Sorry, I feel like I've just been dumping and dumping, but I need to get this out. I think I'm going back to bed soon. I did eat dinner, and I did a whole bunch of dishes, so I haven't been totally unproductive. I slept most of the day, though.

I really don't want to feel this way. I hate it. I felt like this for this for so long, and I really don't want to have to go through it again.


Hil R. - Nov 02, 2011 3:39:29 pm PDT #2026 of 30001
Sometimes I think I might just move up to Vermont, open a bookstore or a vegan restaurant. Adam Schlesinger, z''l

Hil, did you hear back from your doctor?

Not yet. But I was only able to send him a message at about 5:30 tonight, so I probably won't hear back until tomorrow.

{{{smonster}}}


sj - Nov 02, 2011 3:40:01 pm PDT #2027 of 30001
"There are few hours in life more agreeable than the hour dedicated to the ceremony known as afternoon tea."

{{{Hil}}} Feel better.

{{{smonster}}} You haven't been dumping. Seasonal depression sucks and it only gets worse when you aren't feeling well on top of it. I hope things begin to look up soon.


Nora Deirdre - Nov 02, 2011 4:09:12 pm PDT #2028 of 30001
I’m responsible for my own happiness? I can’t even be responsible for my own breakfast! (Bojack Horseman)

I've been as supportive and non-needy as I can possibly be, but I think I'm running out of anything to give. Don't feel like I'm getting much of anything. It's been four months since our first date, and I feel less connected to him now than ever.

Ugh, I'm sorry, smonster. It does sound like you need to make some tough decisions soon. Which sucks.


Kate P. - Nov 02, 2011 4:14:42 pm PDT #2029 of 30001
That's the pain / That cuts a straight line down through the heart / We call it love

Oh smonster, I'm so sorry, about all of it. But yeah, I would say, if the relationship is no longer giving you what you need, it's time to be honest with him about that. I won't lie, I hope he takes it as a wake-up call and decides to be a better boyfriend, but I don't know how likely that is, just based on what you've told us about him and his hesitations (not to mention his major time commitments). But I'm hoping for a good outcome.
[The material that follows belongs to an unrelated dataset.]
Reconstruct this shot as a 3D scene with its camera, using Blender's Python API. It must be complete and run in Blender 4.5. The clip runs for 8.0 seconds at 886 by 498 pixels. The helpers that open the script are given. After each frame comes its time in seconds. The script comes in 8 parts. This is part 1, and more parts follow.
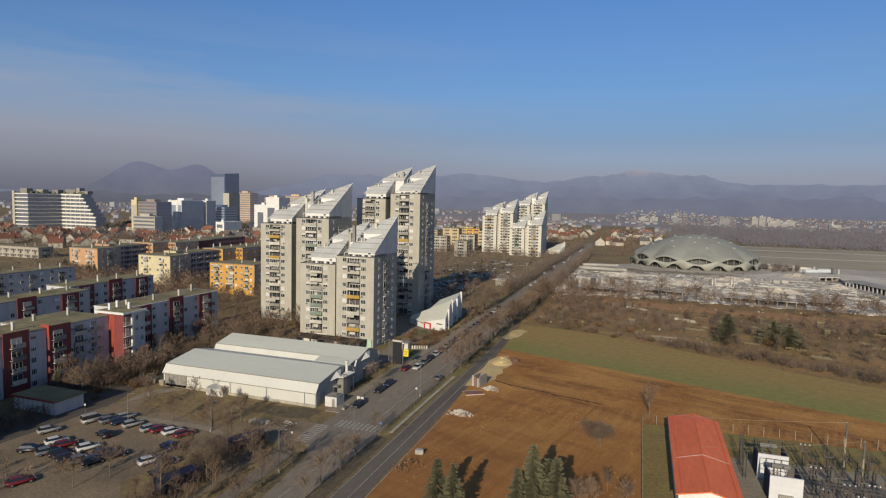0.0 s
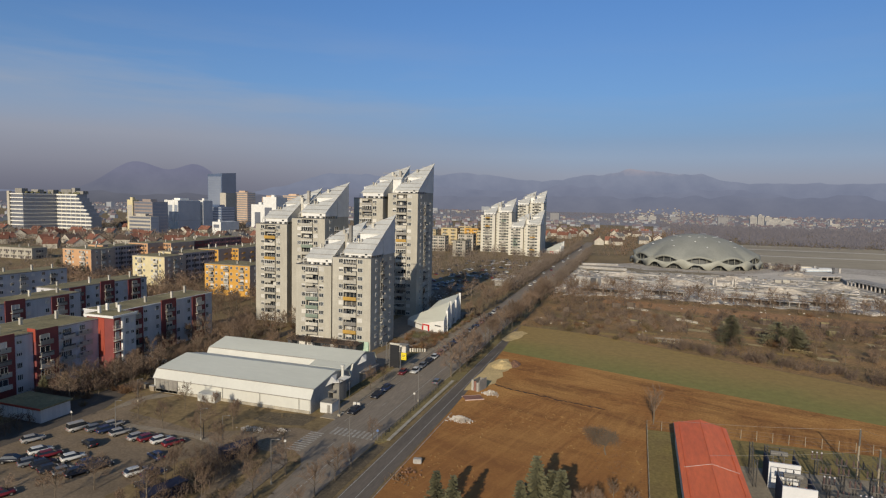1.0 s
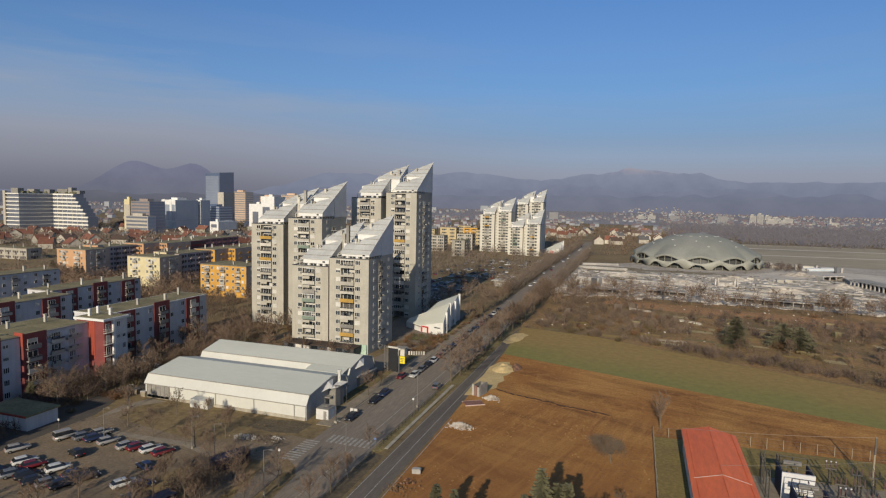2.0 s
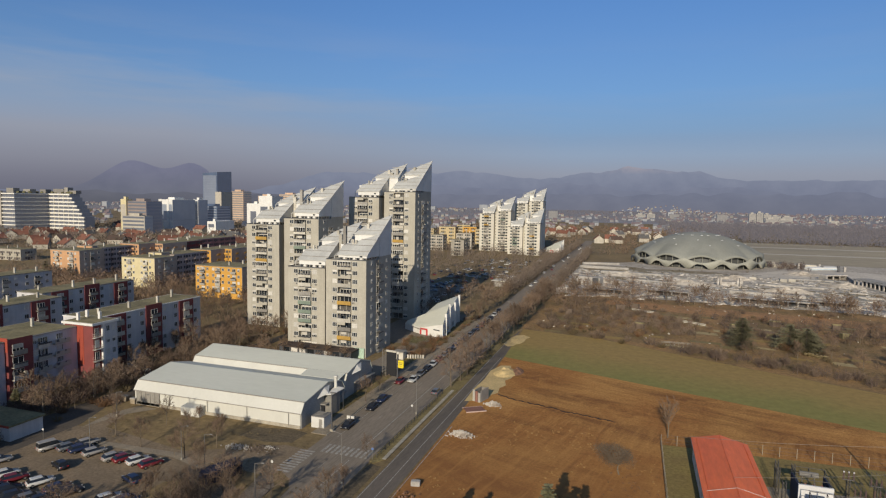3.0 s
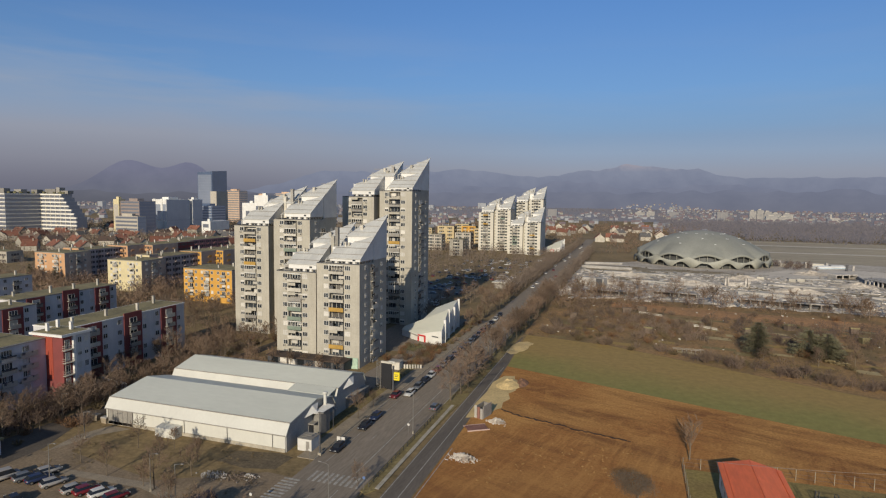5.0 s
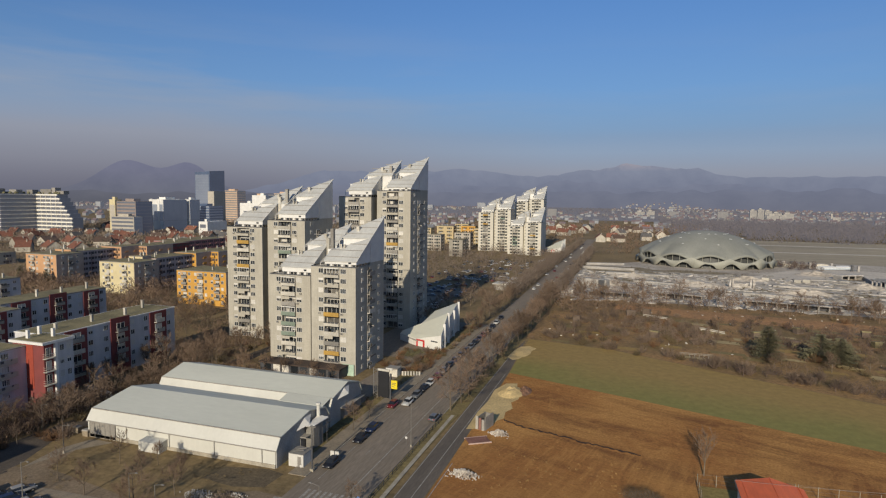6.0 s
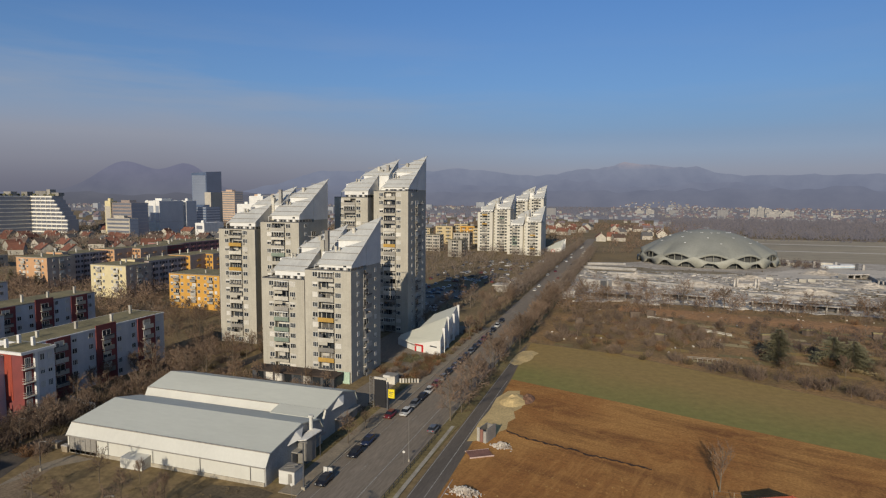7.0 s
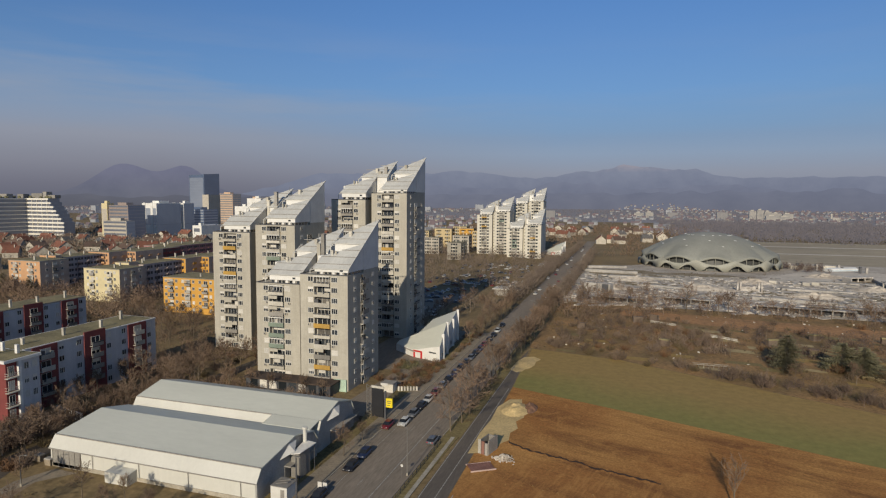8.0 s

Have you found a therapist in NOLA?


amyth - Nov 02, 2011 4:16:11 pm PDT #2030 of 30001
And none of us deserving the cruelty or the grace -- Leonard Cohen

{{smonster}} I'm sorry you're not getting much from StW, and the SAD and not feeling well on top of everything.


Deena - Nov 02, 2011 4:25:29 pm PDT #2031 of 30001
How are you me? You need to stop that. Only I can be me. ~Kara

I was a big girl and walked to the local dollar general with Aidan and Kara this afternoon to pick up generic play dough type stuff so Kara could make an extra credit habitat for science. Of course, she has a high B in science. It's social studies and math she's got D's in--she doesn't like them. Still, willing to do extra credit, yay! I am exhausted, but it was worth it. She made a raccoon with a six pack ring thingy around its neck sitting by a polluted stream with dead fish on the banks, accompanied by a fallen birds' nest (with dead parent bird and smushed eggs) and a black squirrel with its head stuck in a can. She was loving all the destruction (man's abuse of animal habitats is the theme, if that wasn't obvious). Aidan is jealous of her habitat making skills.

On the way to the store, Aidan ran away from me, very far, actually, but I was able to get some random teenagers to chase him down and bring him back. They were very nice. I told him he scared me, and he apologized nicely and held my hand all the way to the store.

smonster, I hope you find some joy tomorrow, and more the tomorrow after that.

If the flylady website is rearranged, I might try it again. I got pissed off at putting on my shoes (so childish!) when I looked at it before. I don't wear shoes. Like ever. My feet can't breathe in shoes. Still, childish. I count dressed as having both a shirt and pants on.

love you guys


brenda m - Nov 02, 2011 4:29:43 pm PDT #2032 of 30001
If you're going through hell/keep on going/don't slow down/keep your fear from showing/you might be gone/'fore the devil even knows you're there

That sounds more like an uninhabitat.

smonster, sorry things are so tough.